The data below needs to be returned exactly, line for line.

------

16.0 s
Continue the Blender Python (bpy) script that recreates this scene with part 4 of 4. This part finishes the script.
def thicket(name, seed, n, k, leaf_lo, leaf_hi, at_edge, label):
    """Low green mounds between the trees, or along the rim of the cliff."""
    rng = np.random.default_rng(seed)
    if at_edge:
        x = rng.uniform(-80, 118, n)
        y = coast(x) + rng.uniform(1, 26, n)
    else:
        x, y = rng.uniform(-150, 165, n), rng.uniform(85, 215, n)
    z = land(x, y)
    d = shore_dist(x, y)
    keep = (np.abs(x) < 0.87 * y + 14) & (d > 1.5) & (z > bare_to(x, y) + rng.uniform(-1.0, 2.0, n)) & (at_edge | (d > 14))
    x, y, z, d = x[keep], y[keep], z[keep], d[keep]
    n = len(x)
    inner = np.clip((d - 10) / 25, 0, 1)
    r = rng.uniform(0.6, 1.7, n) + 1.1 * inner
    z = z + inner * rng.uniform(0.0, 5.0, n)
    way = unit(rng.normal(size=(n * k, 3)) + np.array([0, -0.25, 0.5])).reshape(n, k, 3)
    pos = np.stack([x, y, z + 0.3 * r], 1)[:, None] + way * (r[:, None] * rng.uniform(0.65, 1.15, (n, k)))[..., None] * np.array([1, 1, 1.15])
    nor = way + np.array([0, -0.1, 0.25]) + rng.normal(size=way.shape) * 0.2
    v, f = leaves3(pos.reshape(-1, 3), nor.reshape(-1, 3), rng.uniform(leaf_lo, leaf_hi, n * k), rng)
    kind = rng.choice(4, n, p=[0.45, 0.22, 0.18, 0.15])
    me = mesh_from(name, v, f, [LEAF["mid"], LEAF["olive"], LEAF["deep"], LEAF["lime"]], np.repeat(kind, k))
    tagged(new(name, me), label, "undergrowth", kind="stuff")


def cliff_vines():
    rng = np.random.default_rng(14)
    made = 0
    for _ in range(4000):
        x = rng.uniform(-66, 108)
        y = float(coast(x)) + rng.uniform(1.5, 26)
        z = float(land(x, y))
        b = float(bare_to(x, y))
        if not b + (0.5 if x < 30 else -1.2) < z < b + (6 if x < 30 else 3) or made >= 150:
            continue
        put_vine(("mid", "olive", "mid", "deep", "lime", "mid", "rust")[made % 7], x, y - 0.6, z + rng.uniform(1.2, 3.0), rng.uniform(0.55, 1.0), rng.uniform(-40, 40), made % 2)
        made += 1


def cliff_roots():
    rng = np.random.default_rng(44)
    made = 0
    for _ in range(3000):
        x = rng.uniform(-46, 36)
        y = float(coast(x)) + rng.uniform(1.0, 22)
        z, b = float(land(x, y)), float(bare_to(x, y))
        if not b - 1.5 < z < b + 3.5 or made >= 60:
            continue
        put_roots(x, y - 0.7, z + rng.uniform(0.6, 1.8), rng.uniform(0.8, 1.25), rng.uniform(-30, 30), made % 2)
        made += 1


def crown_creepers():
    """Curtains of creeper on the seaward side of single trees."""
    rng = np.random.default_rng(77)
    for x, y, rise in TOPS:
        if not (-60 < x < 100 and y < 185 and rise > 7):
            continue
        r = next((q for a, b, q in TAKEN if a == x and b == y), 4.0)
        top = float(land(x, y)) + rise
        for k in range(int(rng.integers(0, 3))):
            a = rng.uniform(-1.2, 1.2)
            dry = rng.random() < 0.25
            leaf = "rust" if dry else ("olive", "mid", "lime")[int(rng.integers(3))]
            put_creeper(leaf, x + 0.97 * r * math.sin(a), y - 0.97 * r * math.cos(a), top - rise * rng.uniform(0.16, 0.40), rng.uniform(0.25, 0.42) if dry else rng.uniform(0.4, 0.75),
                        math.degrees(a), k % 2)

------

=== Solution for this exercise ===
16.0 s
Continue the Blender Python (bpy) script that recreates this scene with part 4 of 4. This part finishes the script.
def thicket(name, seed, n, k, leaf_lo, leaf_hi, at_edge, label):
    """Low green mounds between the trees, or along the rim of the cliff."""
    rng = np.random.default_rng(seed)
    if at_edge:
        x = rng.uniform(-80, 118, n)
        y = coast(x) + rng.uniform(1, 26, n)
    else:
        x, y = rng.uniform(-150, 165, n), rng.uniform(85, 215, n)
    z = land(x, y)
    d = shore_dist(x, y)
    keep = (np.abs(x) < 0.87 * y + 14) & (d > 1.5) & (z > bare_to(x, y) + rng.uniform(-1.0, 2.0, n)) & (at_edge | (d > 14))
    x, y, z, d = x[keep], y[keep], z[keep], d[keep]
    n = len(x)
    inner = np.clip((d - 10) / 25, 0, 1)
    r = rng.uniform(0.6, 1.7, n) + 1.1 * inner
    z = z + inner * rng.uniform(0.0, 5.0, n)
    way = unit(rng.normal(size=(n * k, 3)) + np.array([0, -0.25, 0.5])).reshape(n, k, 3)
    pos = np.stack([x, y, z + 0.3 * r], 1)[:, None] + way * (r[:, None] * rng.uniform(0.65, 1.15, (n, k)))[..., None] * np.array([1, 1, 1.15])
    nor = way + np.array([0, -0.1, 0.25]) + rng.normal(size=way.shape) * 0.2
    v, f = leaves3(pos.reshape(-1, 3), nor.reshape(-1, 3), rng.uniform(leaf_lo, leaf_hi, n * k), rng)
    kind = rng.choice(4, n, p=[0.45, 0.22, 0.18, 0.15])
    me = mesh_from(name, v, f, [LEAF["mid"], LEAF["olive"], LEAF["deep"], LEAF["lime"]], np.repeat(kind, k))
    tagged(new(name, me), label, "undergrowth", kind="stuff")


def cliff_vines():
    rng = np.random.default_rng(14)
    made = 0
    for _ in range(4000):
        x = rng.uniform(-66, 108)
        y = float(coast(x)) + rng.uniform(1.5, 26)
        z = float(land(x, y))
        b = float(bare_to(x, y))
        if not b + (0.5 if x < 30 else -1.2) < z < b + (6 if x < 30 else 3) or made >= 150:
            continue
        put_vine(("mid", "olive", "mid", "deep", "lime", "mid", "rust")[made % 7], x, y - 0.6, z + rng.uniform(1.2, 3.0), rng.uniform(0.55, 1.0), rng.uniform(-40, 40), made % 2)
        made += 1


def cliff_roots():
    rng = np.random.default_rng(44)
    made = 0
    for _ in range(3000):
        x = rng.uniform(-46, 36)
        y = float(coast(x)) + rng.uniform(1.0, 22)
        z, b = float(land(x, y)), float(bare_to(x, y))
        if not b - 1.5 < z < b + 3.5 or made >= 60:
            continue
        put_roots(x, y - 0.7, z + rng.uniform(0.6, 1.8), rng.uniform(0.8, 1.25), rng.uniform(-30, 30), made % 2)
        made += 1


def crown_creepers():
    """Curtains of creeper on the seaward side of single trees."""
    rng = np.random.default_rng(77)
    for x, y, rise in TOPS:
        if not (-60 < x < 100 and y < 185 and rise > 7):
            continue
        r = next((q for a, b, q in TAKEN if a == x and b == y), 4.0)
        top = float(land(x, y)) + rise
        for k in range(int(rng.integers(0, 3))):
            a = rng.uniform(-1.2, 1.2)
            dry = rng.random() < 0.25
            leaf = "rust" if dry else ("olive", "mid", "lime")[int(rng.integers(3))]
            put_creeper(leaf, x + 0.97 * r * math.sin(a), y - 0.97 * r * math.cos(a), top - rise * rng.uniform(0.16, 0.40), rng.uniform(0.25, 0.42) if dry else rng.uniform(0.4, 0.75),
                        math.degrees(a), k % 2)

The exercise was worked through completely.